Thursday, April 1, 2010

Creating Gasoline With Solar Power, Biomass

POSTED: 5:26 pm MDT March 30, 2010 UPDATED: 5:49 pm MDT March 30, 2010

These days, "green energy" is a buzz phrase, especially in Colorado. And while many companies are focused on creating alternative fuel, a local business has come up with a way to use green energy to produce traditional fuel, using two resources abundant in our state.

"No one in the world is doing what we are doing," said Wayne Simmons, CEO of Sundrop Fuels. "Using concentrated solar power to convert biomass to synthesis gas, and then on to diesel or renewable gasoline."

Sundrop Fuels' research and development facility in Broomfield may represent the future of green fuel production, made possible by harnessing the power of the sun.

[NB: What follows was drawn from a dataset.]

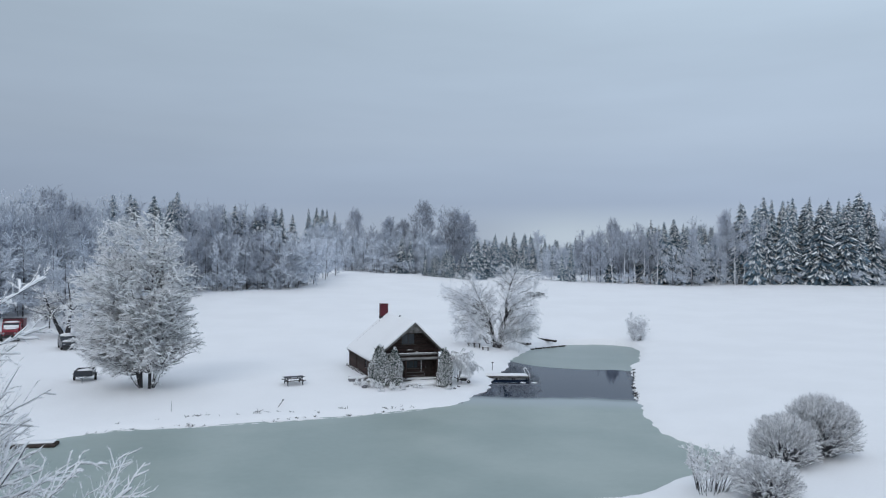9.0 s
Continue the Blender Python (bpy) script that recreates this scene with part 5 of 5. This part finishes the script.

Here's how it works: sponsor

"We have about three acres of solar mirrors, and we are shining them up on the tower," said Simmons. "And inside the tower, there is a solar furnace."

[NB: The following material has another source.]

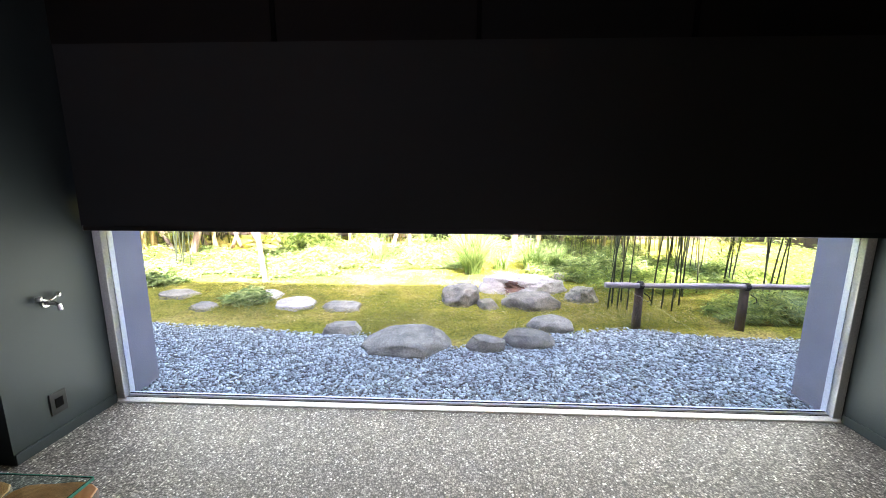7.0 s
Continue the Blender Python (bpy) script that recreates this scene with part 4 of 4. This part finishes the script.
# ---- bamboo and plants ----
def leaves(bm, at, n, length, rnd, droop=0.5, wide=0.13):
    """A spray of pointed leaves round a twig's end."""
    for _ in range(n):
        a, tilt = rnd.uniform(0, 6.2832), rnd.uniform(-droop - 0.25, 0.5)
        d = Vector((math.cos(a) * math.cos(tilt), math.sin(a) * math.cos(tilt), math.sin(tilt)))
        s = Vector((-math.sin(a), math.cos(a), rnd.uniform(-0.5, 0.5))).normalized()
        ln = length * rnd.uniform(0.6, 1.25)
        p = Vector(at) + Vector((rnd.uniform(-1, 1), rnd.uniform(-1, 1), rnd.uniform(-1, 1))) * length * 0.5
        w = s * ln * wide * 0.5
        tip = p + d * ln + Vector((0, 0, -0.22 * ln))
        mid = p + d * ln * 0.45
        v = [bm.verts.new(q) for q in (p, mid + w, tip, mid - w)]
        bm.faces.new(v)


def bamboo(name, label, seed, culms, h, spread, leaf_from, density, length, culm_mat, leaf_mat, r=0.0085):
    """A clump: jointed culms that arch at the top, side twigs and many narrow leaves."""
    rn = random.Random(seed)
    b = thing(name, label, "bamboo", group="bamboo")
    leaf = bmesh.new()
    twigs = bmesh.new()
    for c in range(culms):
        x0, y0 = rn.uniform(-spread, spread), rn.uniform(-spread, spread)
        lx, ly = rn.uniform(-0.16, 0.16), rn.uniform(-0.16, 0.16)
        hh = h * rn.uniform(0.8, 1.1)
        n = 15
        pts = [(x0 + lx * hh * (i / n) ** 1.6, y0 + ly * hh * (i / n) ** 1.6, -0.05 + hh * i / n) for i in range(n + 1)]
        rr = r * rn.uniform(0.75, 1.2)
        part("culm", tube(bmesh.new(), pts, [rr * (1 - 0.6 * i / n) * (1.12 if i % 2 else 1.0) for i in range(n + 1)], 7), culm_mat, b)
        for i in range(n):
            if pts[i][2] < leaf_from:
                continue
            for k in range(density):
                a, ln = rn.uniform(0, 6.2832), rn.uniform(0.12, 0.5) * (1.1 - 0.5 * i / n)
                p = Vector(pts[i]).lerp(Vector(pts[i + 1]), rn.random())
                e = p + Vector((math.cos(a) * ln, math.sin(a) * ln, ln * rn.uniform(-0.1, 0.7)))
                tube(twigs, [p, e], [0.0022, 0.0012], 3, False)
                for f in (0.4, 0.75, 1.0):
                    leaves(leaf, p.lerp(e, f), rn.randint(5, 8), length, rn, wide=0.17)
    part("twigs", twigs, culm_mat, b)
    part("leaves", leaf, leaf_mat, b)
    return b


kinds = [
    bamboo("bamboo_clump", "slender dark-stemmed bamboo clump with fine green leaves", 1, 5, 3.4, 0.13, 0.8, 4, 0.085, CULM, LEAF_DARK, 0.0082),
    bamboo("bamboo_clump", "slender dark-stemmed bamboo clump with fine green leaves", 2, 4, 3.6, 0.17, 0.8, 4, 0.08, CULM, LEAF_DARK, 0.0075),
    bamboo("bamboo_clump", "tall yellow-green bamboo clump in the sun", 3, 6, 4.2, 0.5, 1.4, 12, 0.098, CULM_GREEN, LEAF, 0.014),
    bamboo("bamboo_clump", "tall yellow-green bamboo clump in the sun", 4, 6, 4.6, 0.5, 1.45, 12, 0.098, CULM_GREEN, LEAF, 0.014),
    bamboo("bamboo_bush", "short dense bamboo bush with drooping leaves", 5, 8, 1.75, 0.17, 0.15, 5, 0.11, CULM_GREEN, LEAF_DARK, 0.007),
    bamboo("bamboo_clump", "thin pale bamboo with sparse leaves", 6, 6, 3.6, 0.3, 0.35, 4, 0.07, CULM_GREEN, LEAF, 0.006),
    bamboo("bamboo_clump", "narrow dark column of leafy bamboo", 7, 4, 3.3, 0.12, 0.3, 7, 0.08, CULM, LEAF_DARK, 0.010),
]
places = {
    0: [(2.14, 13.85), (1.58, 13.85), (3.3, 14.0), (-4.25, 14.95), (2.9, 15.0)],
    1: [(2.5, 14.2), (-5.2, 16.9), (2.2, 15.2), (3.1, 15.6)],
    2: [(-1.5, 18.3), (0.2, 17.4), (1.9, 17.5), (3.7, 17.2), (-6.0, 17.9), (7.9, 17.0), (-7.6, 16.9), (-0.7, 18.1), (2.9, 18.0), (-8.2, 15.3), (0.6, 17.8)],
    3: [(-1.1, 17.7), (-5.8, 17.3), (-6.4, 16.2), (-0.2, 17.6), (1.1, 17.9), (2.6, 17.2), (-6.9, 18.0), (7.9, 15.6), (-8.6, 17.9), (-0.1, 18.2), (-5.5, 18.4), (-4.9, 17.8), (1.7, 18.2), (-7.0, 15.4), (3.4, 16.9), (7.9, 18.4)],
    4: [(-2.83, 15.95), (-5.9, 14.7)],
    5: [(-3.1, 17.3), (-3.5, 18.3), (-2.2, 18.2), (2.3, 17.6), (2.8, 16.3), (3.4, 17.6), (-2.9, 17.6), (-2.4, 18.0), (-3.9, 18.2), (0.0, 16.9), (2.2, 15.9), (3.0, 15.2), (-4.2, 17.9), (-5.6, 15.7), (-2.0, 17.6), (-1.6, 17.8), (-3.2, 18.2), (-0.35, 16.6), (-1.8, 16.8), (1.7, 15.9), (1.9, 16.4), (-0.4, 17.2), (3.0, 15.8), (-5.2, 16.4), (-3.6, 17.6), (0.6, 17.0), (1.5, 16.9)],
    6: [(-2.55, 17.1), (-1.95, 17.5), (3.2, 14.6), (-5.1, 16.0)],
}
for k, spots in places.items():
    for i, (x, y) in enumerate(spots):
        m = pose(x, y, ground_z(x, y) - 0.02, 0, 0, rnd.uniform(0, 360))
        if i == 0:
            kinds[k].matrix_basis = m
        else:
            c = copy_thing(kinds[k], m)


def cover(name, label, spots, count, length, material, seed, up=0.5, wide=0.16):
    """Low leafy plants over a stretch of ground, one mesh."""
    rn = random.Random(seed)
    bm = bmesh.new()
    for x, y, rx, ry, h, dens in spots:
        for _ in range(int(count * dens)):
            a, q = rn.uniform(0, 6.2832), math.sqrt(rn.random())
            px, py = x + rx * q * math.cos(a), y + ry * q * math.sin(a)
            lump = 0.5 + 1.3 * noise.noise((px * 1.8, py * 1.8, seed))
            pz = ground_z(px, py) + 0.02 + max(0.02, h * lump * (1 - 0.6 * q * q)) * rn.uniform(0.15, 1.0)
            leaves(bm, (px, py, pz), 3, length, rn, 0.1, wide)
    return solid(name, bm, material, label, "plants", "stuff")


cover("groundcover", "low green leafy groundcover plants", [(-3.6, 15.4, 1.5, 0.5, 0.3, 1.2), (-2.0, 16.0, 1.6, 0.8, 0.4, 1.4), (-5.4, 15.0, 1.8, 0.9, 0.35, 1.4), (-4.6, 14.4, 0.9, 0.3, 0.2, 0.6), (2.6, 15.3, 1.6, 0.8, 0.3, 1.0), (0.6, 16.6, 2.6, 0.9, 0.4, 1.4), (-2.6, 13.75, 0.25, 0.15, 0.18, 0.12), (-2.8, 14.9, 0.9, 0.3, 0.16, 0.7), (-0.9, 15.6, 1.0, 0.4, 0.25, 0.8), (1.6, 15.0, 0.8, 0.4, 0.2, 0.6)], 4200, 0.082, LEAF_LOW, 3, wide=0.24)
cover("groundcover", "dark dwarf bamboo plants under the rail", [(2.75, 13.6, 0.35, 0.22, 0.26, 0.5), (3.4, 13.7, 0.8, 0.4, 0.32, 1.2), (4.6, 14.0, 1.0, 0.6, 0.35, 1.0), (2.3, 14.55, 0.8, 0.4, 0.18, 1.0), (3.6, 14.9, 1.3, 0.6, 0.35, 2.0), (5.4, 15.4, 1.6, 1.0, 0.45, 2.0), (1.7, 14.9, 0.7, 0.35, 0.16, 0.7)], 1200, 0.10, LEAF_DARK, 4)
cover("moss_tufts", "short olive moss tips behind the gravel", [(-0.6, 13.9, 2.6, 0.95, 0.0, 1.0), (1.6, 13.7, 1.3, 0.5, 0.0, 0.4), (-2.9, 13.8, 1.2, 0.6, 0.0, 0.4), (-0.6, 13.2, 0.9, 0.35, 0.0, 0.2)], 14000, 0.020, MOSS_TIP, 12, wide=0.3)
cover("leaf_litter", "dry pale bamboo leaves on the moss", [(-0.6, 13.9, 2.4, 0.8, 0.0, 1.0), (1.8, 13.7, 1.2, 0.4, 0.0, 0.5), (-0.5, 15.0, 1.8, 0.5, 0.0, 0.7)], 800, 0.032, LITTER, 9, wide=0.18)


def tuft(at, n, ln, seed, label):
    rn = random.Random(seed)
    bm = bmesh.new()
    for _ in range(n):
        a, lean, l2 = rn.uniform(0, 6.2832), rn.uniform(0.1, 1.05), ln * rn.uniform(0.55, 1.1)
        d, s = Vector((math.cos(a), math.sin(a), 0)), Vector((-math.sin(a), math.cos(a), 0)) * 0.009
        p, pr = Vector((rn.uniform(-0.1, 0.1), rn.uniform(-0.08, 0.08), 0)), []
        for k in range(5):
            u = k / 4
            c = p + d * l2 * lean * u ** 1.5 + Vector((0, 0, l2 * (u - 0.42 * lean * u ** 3)))
            w = s * (1 - u * 0.9)
            pr.append((bm.verts.new(c - w), bm.verts.new(c + w)))
        for q, r2 in zip(pr, pr[1:]):
            bm.faces.new((q[0], q[1], r2[1], r2[0]))
    t = thing("grass_tuft", label, "grass", at, group="grass tufts")
    part("blades", bm, GRASS, t)


tuft((0.02, 15.0, ground_z(0.02, 15.0)), 520, 0.82, 1, "tall arching tuft of bright green grass")
tuft((0.92, 15.3, ground_z(0.92, 15.3)), 320, 0.55, 2, "arching tuft of pale green grass")
tuft((1.3, 15.5, ground_z(1.3, 15.5)), 140, 0.45, 3, "arching tuft of pale green grass")
tuft((-1.5, 15.6, ground_z(-1.5, 15.6)), 90, 0.6, 4, "thin tuft of pale grass")
tuft((0.45, 15.3, ground_z(0.45, 15.3)), 90, 0.4, 5, "thin tuft of pale grass")


# ---- pebbles, last ----
def pebble_mesh(seed):
    bm = bmesh.new()
    bmesh.ops.create_icosphere(bm, subdivisions=1, radius=1.0)
    off = Vector((seed * 2.3, seed * 5.1, 0))
    for v in bm.verts:
        k = 1 + 0.22 * noise.noise(v.co * 1.2 + off)
        v.co = Vector((v.co.x * k * 1.35, v.co.y * k * 0.92, v.co.z * k * 0.55))
    me = mesh_of("pebble", bm, PEBBLE)
    me.shade_smooth()
    return me


pebbles = [pebble_mesh(i) for i in range(6)]
base_v = [np.array([v.co[:] for v in me.vertices]) for me in pebbles]
base_f = [np.array([p.vertices[:] for p in me.polygons]) for me in pebbles]
prn = random.Random(8)
spots = []
step = 0.0172
for j in range(int(1.5 / step)):
    for i in range(int(6.4 / (step * 1.15))):
        x = -3.2 + (i + 0.5 * (j % 2)) * step * 1.15 + prn.uniform(-0.006, 0.006)
        y = YG0 + 0.02 + j * step + prn.uniform(-0.006, 0.006)
        if y > moss_edge(x) + prn.uniform(-0.06, 0.04) or abs(x + 0.1) > max(2.62, 0.35 + (y - 10.6) * 1.22):
            continue
        spots.append((x, y, -0.03 + prn.uniform(-0.004, 0.010), 0.0096 * prn.uniform(0.7, 1.4), prn.uniform(0, 360), prn.uniform(-25, 25), prn.uniform(-25, 25), prn.randrange(6)))
near = [s for s in spots if s[1] < 12.12 and -0.75 < s[0] < 0.6][:300]
chosen = set(near)
vv, ff, count = [], [], 0
for s in spots:
    m = pose(s[0], s[1], s[2], s[5], s[6], s[4])
    if s in chosen:
        ob = new("pebble", pebbles[s[7]])
        ob.parent = gravel_bed
        ob.matrix_basis = m @ Matrix.Diagonal((s[3], s[3], s[3], 1))
        continue
    a = np.array(m.to_3x3()) * s[3]
    vv.append(base_v[s[7]] @ a.T + np.array([s[0], s[1], s[2]]))
    ff.append(base_f[s[7]] + count)
    count += len(base_v[s[7]])
me = bpy.data.meshes.new("pebble_gravel")
me.from_pydata(np.concatenate(vv).tolist(), [], np.concatenate(ff).tolist())
me.materials.append(PEBBLE_MANY)
me.shade_smooth()
tagged(new("pebble_gravel", me), "blue-grey rounded pebbles laid before the window", "gravel", kind="stuff")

"The temperatures inside the receiver are in excess of 2,000 degrees Fahrenheit," said Richard Ridley, the facility manager for Sundrop Fuels.

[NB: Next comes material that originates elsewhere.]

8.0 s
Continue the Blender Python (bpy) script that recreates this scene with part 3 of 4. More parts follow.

The solar furnace burns biomass, which can be ground up rice hulls or even pine beetle kill, essentially bio waste.

"When you heat it in the absence of air, it doesn't burn, it just turns into a gas," said Ridley. "And the primary gas there is hydrogen and carbon monoxide."

"We can then take that carbon monoxide and hydrogen and use commercial processes to turn it into gasoline and diesel," said Simmons.

And this method produces the building blocks for transportation fuels, without consuming additional energy.

"Any other commercial process would burn natural gas or use electricity, we are using strictly solar power to generate the heat," said Ridley.

This revolutionary process uses green energy to create traditional energy, without creating new greenhouse gasses in the process.

Sundrop Fuels plans to build out a "solar park" complex of bio-refineries in the Southwestern U.S. The company anticipates the production of up to 1 billion gallons of clean gas and diesel fuel each year.